[GIVEN INFORMATION start]

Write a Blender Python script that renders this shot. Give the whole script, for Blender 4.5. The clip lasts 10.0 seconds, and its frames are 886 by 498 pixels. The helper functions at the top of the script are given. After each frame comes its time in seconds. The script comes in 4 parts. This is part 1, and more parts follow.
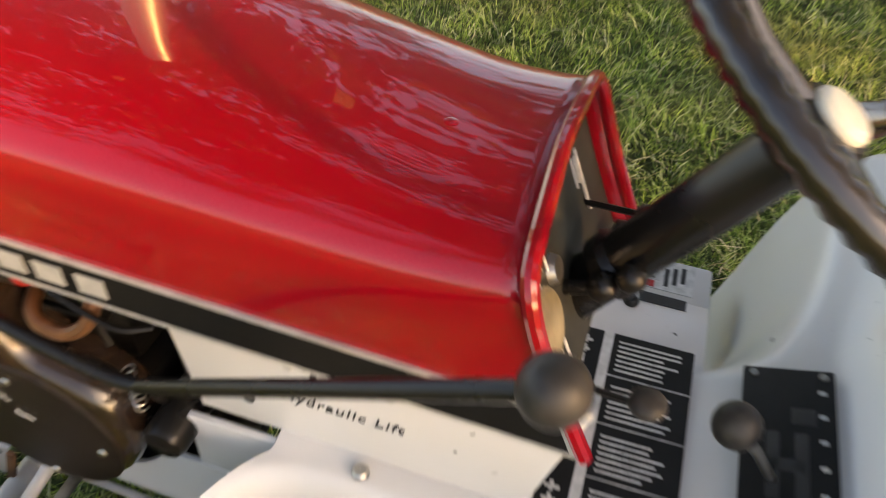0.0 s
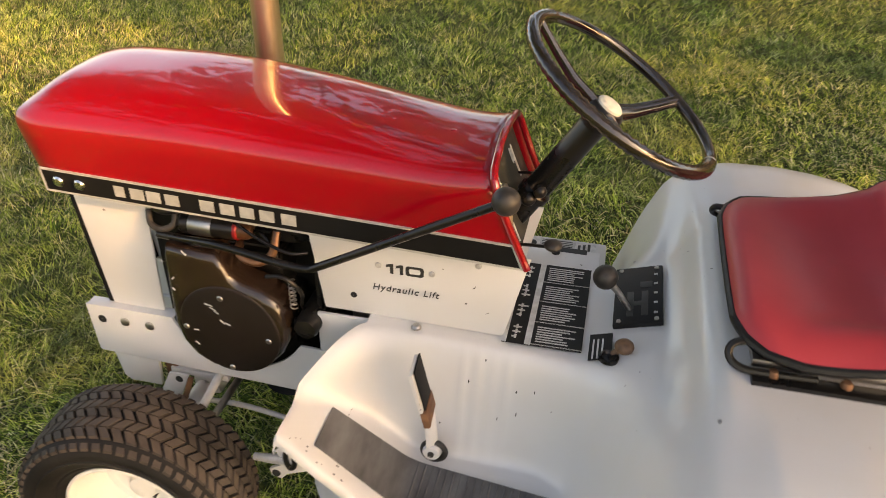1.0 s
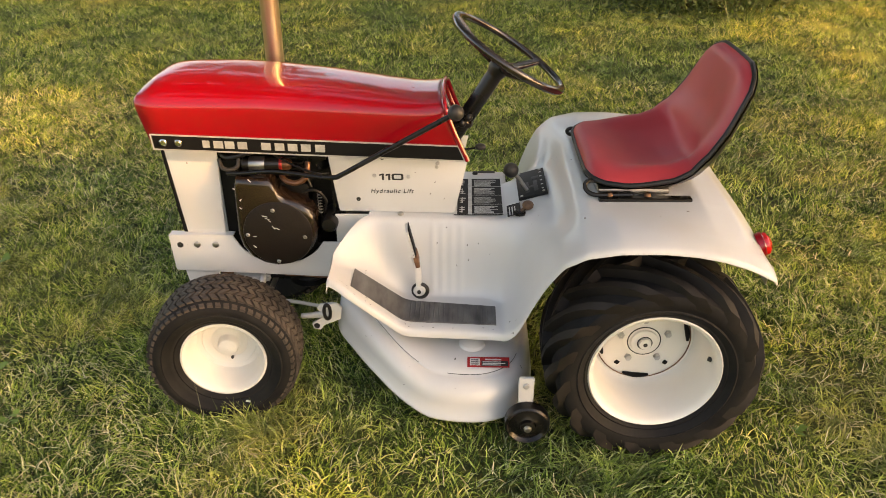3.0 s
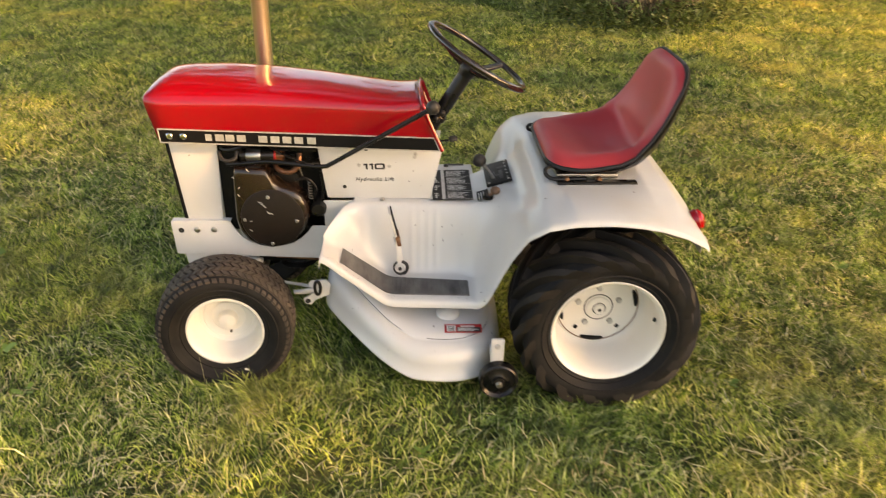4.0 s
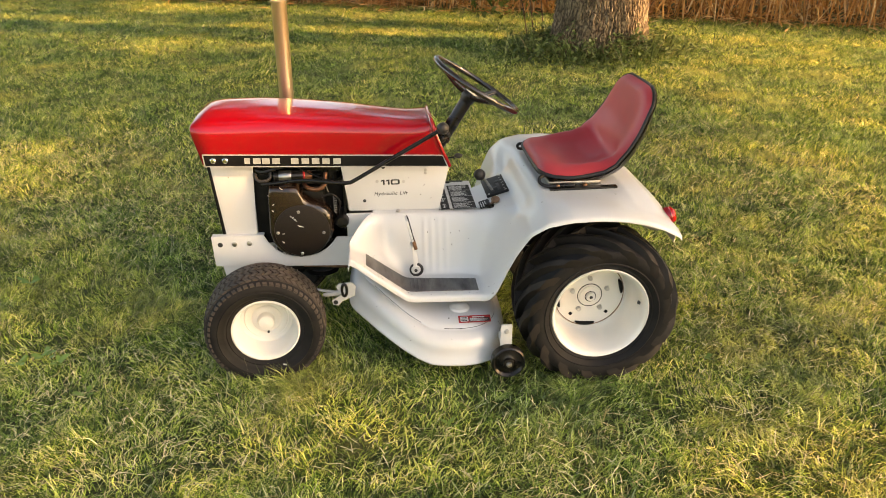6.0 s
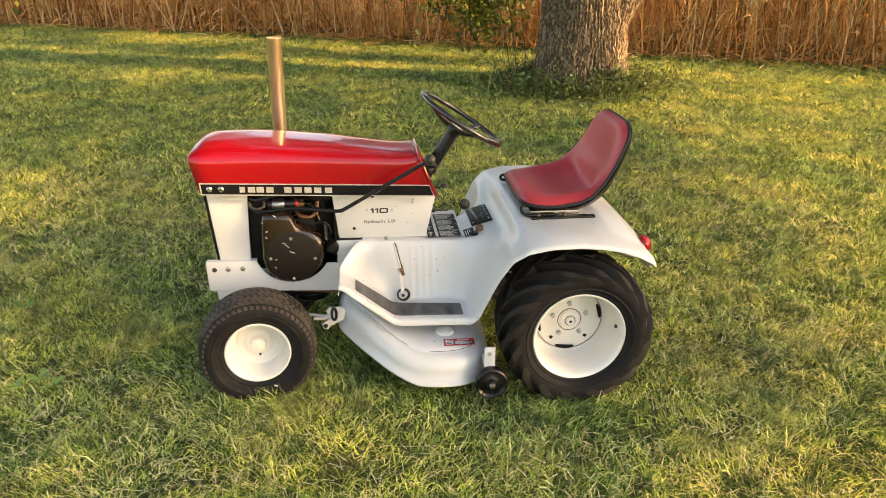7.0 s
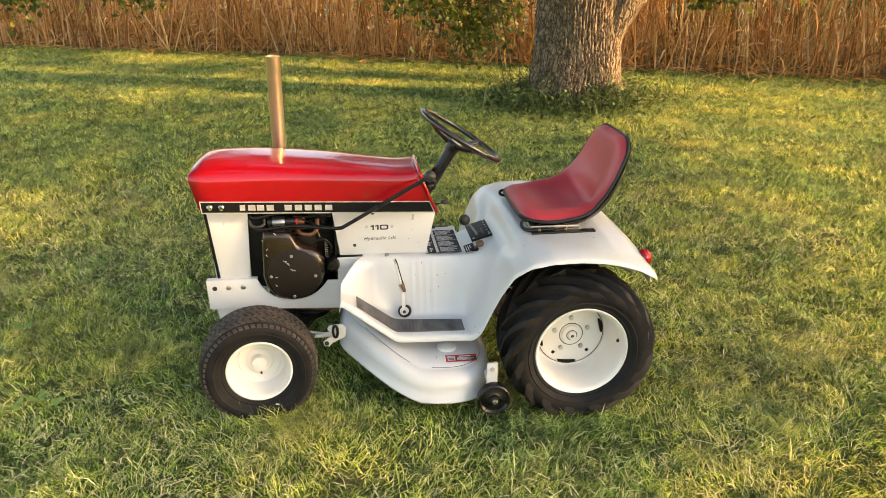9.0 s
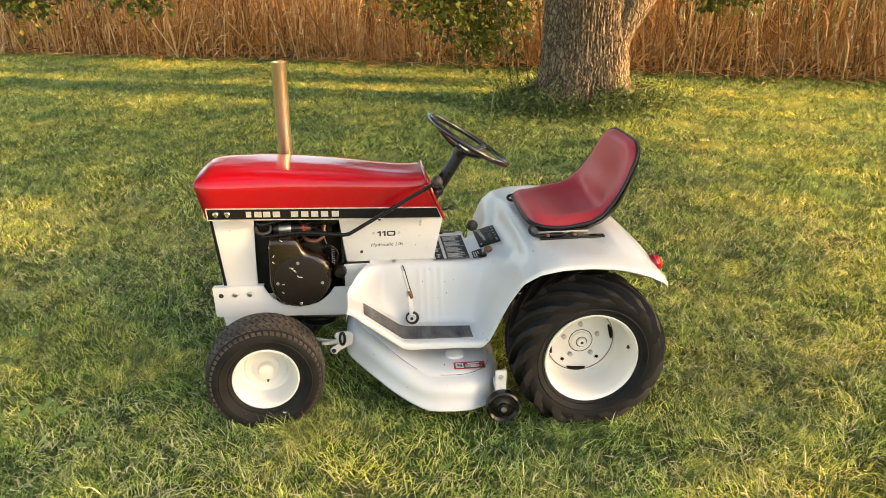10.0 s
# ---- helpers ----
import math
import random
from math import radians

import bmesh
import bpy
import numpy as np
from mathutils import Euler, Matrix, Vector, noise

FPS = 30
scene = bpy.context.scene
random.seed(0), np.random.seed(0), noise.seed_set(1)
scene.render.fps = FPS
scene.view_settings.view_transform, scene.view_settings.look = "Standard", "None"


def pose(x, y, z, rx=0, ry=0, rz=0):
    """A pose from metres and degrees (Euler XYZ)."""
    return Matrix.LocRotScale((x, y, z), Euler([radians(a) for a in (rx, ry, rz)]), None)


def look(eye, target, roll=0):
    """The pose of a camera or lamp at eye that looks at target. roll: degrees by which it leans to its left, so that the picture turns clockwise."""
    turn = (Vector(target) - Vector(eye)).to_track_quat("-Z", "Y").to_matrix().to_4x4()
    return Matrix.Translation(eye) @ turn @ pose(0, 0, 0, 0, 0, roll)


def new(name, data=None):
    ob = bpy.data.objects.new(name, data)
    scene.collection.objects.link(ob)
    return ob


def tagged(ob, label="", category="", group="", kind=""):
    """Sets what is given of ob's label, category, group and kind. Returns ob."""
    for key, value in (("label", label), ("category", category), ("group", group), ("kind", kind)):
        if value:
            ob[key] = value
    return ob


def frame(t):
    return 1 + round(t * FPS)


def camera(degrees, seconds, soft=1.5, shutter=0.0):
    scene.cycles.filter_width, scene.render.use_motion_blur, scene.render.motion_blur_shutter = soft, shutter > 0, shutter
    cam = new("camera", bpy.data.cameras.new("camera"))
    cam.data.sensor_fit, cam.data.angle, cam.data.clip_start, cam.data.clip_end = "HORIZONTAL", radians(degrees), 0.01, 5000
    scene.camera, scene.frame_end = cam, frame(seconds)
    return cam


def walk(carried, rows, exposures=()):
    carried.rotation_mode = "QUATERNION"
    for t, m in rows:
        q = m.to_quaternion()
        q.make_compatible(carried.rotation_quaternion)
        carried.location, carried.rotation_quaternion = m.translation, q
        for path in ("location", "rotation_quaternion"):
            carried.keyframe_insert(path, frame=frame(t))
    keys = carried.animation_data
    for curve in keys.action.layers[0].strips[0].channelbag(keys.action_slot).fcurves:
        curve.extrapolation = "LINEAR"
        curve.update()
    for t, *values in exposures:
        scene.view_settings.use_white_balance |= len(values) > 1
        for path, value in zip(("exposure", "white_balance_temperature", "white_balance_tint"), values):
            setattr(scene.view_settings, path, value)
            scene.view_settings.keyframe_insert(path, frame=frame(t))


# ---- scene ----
cam = camera(59.5, 10.0, 0.7, 0.4)
PATH = [
    (0, (0.653, -0.456, 1.202), (0.276, 0.926, -0.195), 3.8),
    (0.2, (0.701, -0.621, 1.273), (0.317, 0.831, -0.048), 3.6),
    (0.4, (0.748, -0.801, 1.328), (0.367, 0.708, 0.071), 3.0),
    (0.7, (0.786, -0.994, 1.391), (0.395, 0.574, 0.214), 1.7),
    (1, (0.772, -1.16, 1.413), (0.409, 0.47, 0.315), 1.0),
    (1.5, (0.709, -1.447, 1.441), (0.527, 0.263, 0.42), 0.8),
    (2, (0.729, -1.752, 1.458), (0.664, -0.007, 0.484), 0.9),
    (2.5, (0.728, -1.971, 1.482), (0.666, -0.222, 0.514), 0.2),
    (2.7, (0.71, -2.033, 1.494), (0.65, -0.284, 0.526), -0.1),
    (3.8, (0.61, -2.342, 1.542), (0.617, -0.563, 0.629), 0.0),
    (4, (0.602, -2.414, 1.549), (0.669, -0.642, 0.625), 0.8),
    (4.5, (0.595, -2.566, 1.553), (0.741, -0.803, 0.619), 0.9),
    (5, (0.472, -2.621, 1.578), (0.646, -0.849, 0.667), 0.2),
    (5.5, (0.401, -2.699, 1.579), (0.553, -0.906, 0.706), -0.7),
    (6.8, (0.402, -2.905, 1.616), (0.622, -1.068, 0.855), 0.8),
    (7, (0.379, -2.915, 1.625), (0.598, -1.075, 0.871), 0.6),
    (7.5, (0.333, -2.923, 1.644), (0.546, -1.078, 0.901), 0.2),
    (8, (0.327, -2.94, 1.622), (0.552, -1.087, 0.904), 0.2),
    (8.5, (0.325, -2.932, 1.614), (0.572, -1.079, 0.904), 0.4),
    (9, (0.358, -2.912, 1.624), (0.591, -1.059, 0.909), 0.1),
    (9.5, (0.363, -2.906, 1.613), (0.586, -1.046, 0.91), -0.1),
    (10, (0.366, -2.885, 1.621), (0.577, -1.025, 0.916), -0.4),
]
walk(cam, [(t, look(eye, target, roll)) for t, eye, target, roll in PATH],
     [(0.0, 2.02, 8200, 20), (1.0, 1.83, 8900, 23), (2.5, 1.85, 9200, 22), (5.0, 2.02, 9200, 20), (7.0, 2.10, 8500, 16), (10.0, 2.16, 8200, 14)])

# ---- light and exposure ----
SUN_ELEV, SUN_AZ = 19.0, -21.0          # degrees; azimuth of the sun from +x towards +y
sun_dir = Vector((math.cos(radians(SUN_ELEV)) * math.cos(radians(SUN_AZ)), math.cos(radians(SUN_ELEV)) * math.sin(radians(SUN_AZ)), math.sin(radians(SUN_ELEV))))
world = bpy.data.worlds.new("sky")
scene.world = world
world.use_nodes = True
wn = world.node_tree.nodes
sky = wn.new("ShaderNodeTexSky")
sky.sky_type = "NISHITA"
sky.sun_disc = False
sky.sun_elevation = radians(SUN_ELEV)
sky.sun_rotation = radians(90 - SUN_AZ)
sky.dust_density = 2.0
wn["Background"].inputs[1].default_value = 0.15
world.node_tree.links.new(sky.outputs[0], wn["Background"].inputs[0])
sun_data = bpy.data.lights.new("sun", "SUN")
sun_data.energy, sun_data.angle, sun_data.color = 3.16, radians(1.5), (1.0, 0.65, 0.33)
sun = new("sun", sun_data)
sun.matrix_world = look(sun_dir * 60, (0, 0, 0))


# ---- materials ----
def material(name, rough=0.5, metal=0.0, coat=0.0):
    m = bpy.data.materials.new(name)
    m.use_nodes = True
    b = m.node_tree.nodes["Principled BSDF"]
    b.inputs["Roughness"].default_value = rough
    b.inputs["Metallic"].default_value = metal
    b.inputs["Coat Weight"].default_value = coat
    b.inputs["Coat Roughness"].default_value = 0.03
    b.inputs["Coat IOR"].default_value = 1.52
    return m, m.node_tree.nodes, m.node_tree.links, b


def noise_tex(nodes, links, scale, detail=4.0, coord="Object", distortion=0.0, stretch=None):
    tc = nodes.new("ShaderNodeTexCoord")
    out = tc.outputs[coord]
    if stretch:
        mp = nodes.new("ShaderNodeMapping")
        mp.inputs["Scale"].default_value = stretch
        links.new(out, mp.inputs["Vector"])
        out = mp.outputs["Vector"]
    n = nodes.new("ShaderNodeTexNoise")
    n.inputs["Scale"].default_value = scale
    n.inputs["Detail"].default_value = detail
    n.inputs["Distortion"].default_value = distortion
    links.new(out, n.inputs["Vector"])
    return n.outputs["Fac"]


def ramp(nodes, links, fac, stops):
    r = nodes.new("ShaderNodeValToRGB")
    els = r.color_ramp.elements
    while len(els) < len(stops):
        els.new(0.5)
    for e, (p, c) in zip(els, stops):
        e.position, e.color = p, (*c, 1.0)
    links.new(fac, r.inputs["Fac"])
    return r.outputs["Color"]


def mix(nodes, links, fac, a, b, mode="MIX"):
    x = nodes.new("ShaderNodeMix")
    x.data_type, x.blend_type = "RGBA", mode
    for sock, v in ((x.inputs[0], fac), (x.inputs[6], a), (x.inputs[7], b)):
        if isinstance(v, bpy.types.NodeSocket):
            links.new(v, sock)
        elif isinstance(v, float):
            sock.default_value = v
        else:
            sock.default_value = (*v, 1.0)
    return x.outputs[2]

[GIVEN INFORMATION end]

**THE REQUEST:**
Everything from the line containing "import random" down to the line containing "pose from metres" should be retyped exactly, both lines included, and nothing more.

**FINAL ANSWER:**
import random
from math import radians

import bmesh
import bpy
import numpy as np
from mathutils import Euler, Matrix, Vector, noise

FPS = 30
scene = bpy.context.scene
random.seed(0), np.random.seed(0), noise.seed_set(1)
scene.render.fps = FPS
scene.view_settings.view_transform, scene.view_settings.look = "Standard", "None"


def pose(x, y, z, rx=0, ry=0, rz=0):
    """A pose from metres and degrees (Euler XYZ)."""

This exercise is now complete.